As great as they are, the studio recordings of Bob Wills & the Texas Playboys were constricted by the length of 78 rpm records in the '40s. They were short, not allowing the group to stretch out and play the way they did in dancehalls or radio programs, which is why their radio sessions for Tiffany Music Company are such a treasure. Along with his partners Clifton Johnson (a DJ named Cactus Jack) and songwriter Clifford Sundin, Wills designed Tiffany as a way to get live performances by the Texas Playboys into markets where the band couldn't tour. During 1946 and 1947, Wills cut numerous sessions with the intention of syndicating the performances but the project didn't last long: after a few months, the company went under and the recordings were placed in a vault where they lay undiscovered until after the death of Sundin in 1981. Not long afterward, the music was licensed to the independent label Kaleidoscope Records who released the recordings in a ten-volume series of LPs, all grouped under specific themes, over the next few years, with Rhino releasing CDs in the late '80s. These albums drifted out of print by the late '90s, leaving a crucial gap in Wills catalog that Collectors Choice filled in 2009 with their first-ever box set, The Tiffany Transcriptions.

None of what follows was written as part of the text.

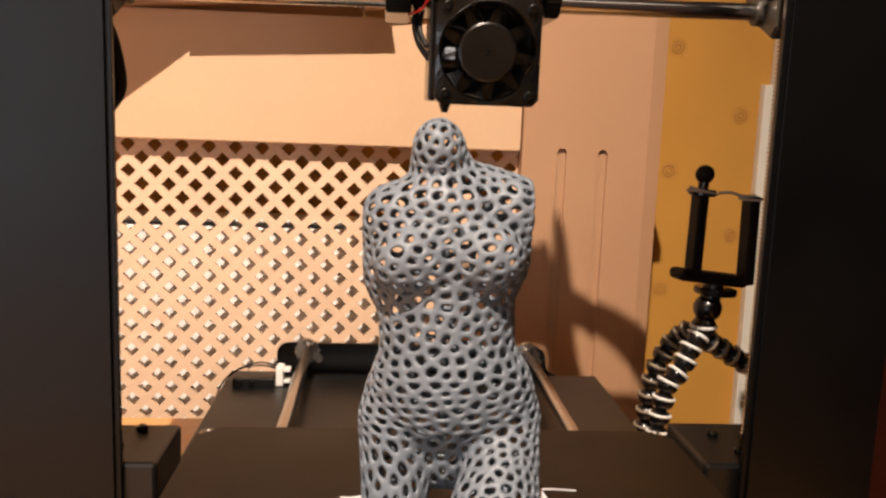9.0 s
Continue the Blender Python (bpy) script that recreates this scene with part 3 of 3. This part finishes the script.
part("motor_core", motor_body(0.0130, 0.0330, EY0 + 0.000, EY1 - 0.001, EZ0 + 0.001, EZ1 - 0.001, 0.007), M_PLASTIC, motor)
lab = part("motor_rear", motor_body(0.0332, 0.0398, EY0 - 0.001, EY1, EZ0 - 0.0005, EZ1, 0.006), M_PLASTIC, motor)
for i in range(14):
    x = 0.0142 + i * 0.00133
    rib = box(x, x + 0.0012, -0.0042, 0.0042, -0.0004, 0.0004)
    bmesh.ops.transform(rib, matrix=Matrix.Translation((0, EY0 + 0.0035, EZ1 - 0.0045)) @ Matrix.Rotation(radians(45), 4, "X"), verts=rib.verts)
    part("lamination", rib, M_LAM, motor)
for i in range(7):
    part("label_bar", box(0.0145 + i * 0.0019, 0.0158 + i * 0.0019, EY0 - 0.0002, EY0 + 0.0003, EZ1 - 0.0150, EZ1 - 0.0144), M_BLADE, motor)
part("mount_plate", box(-0.0145, 0.0300, -0.0425, 0.000, 0.3560, 0.3580, 0.0004), M_PLASTIC, motor)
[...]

The Collectors Choice box is welcome but it doesn't deliver anything unexpected, at least in the way of newly unearthed recordings. It simply reissues those ten LPs, right down to the original cover art and liner notes, as slightly flimsy cardboard packages housed in a small CD-sized box. That's not to say there's nothing new here: there are excellent new notes from Rich Kienzle that cover the history of the Tiffany Transcriptions as a whole and the sound has been improved, although there's only so much that can be done with the source material. This meager selection of bonuses might be a disappointment for those hoping that the box would be a deluxe edition, but the set does what it sets out to do: gets this magnificent music back into circulation. The Tiffany Transcriptions truly is the best way to appreciate the breadth and depth of Wills & the Texas Playboys, to realize that their repertoire stretched from folk to Duke Ellington, to hear the band work a dancefloor and toss off extended solos, even acting as a backup band for the McKinney Sisters on the concluding disc of this set. Although the sequencing of the set is still designed for sampling -- the thematic groupings do give each of the ten discs their own character, making them easier to digest -- it is also true that once you hear one of these discs, you'll want to hear them all, so it's good to have them available as a big box. Plus, it's also true that The Tiffany Transcriptions aren't necessarily the place to get acquainted with Wills, but rather the place to fall in love with him, so once you know you're in it for the long haul with the Texas Playboys, it's worth the investment to get this box.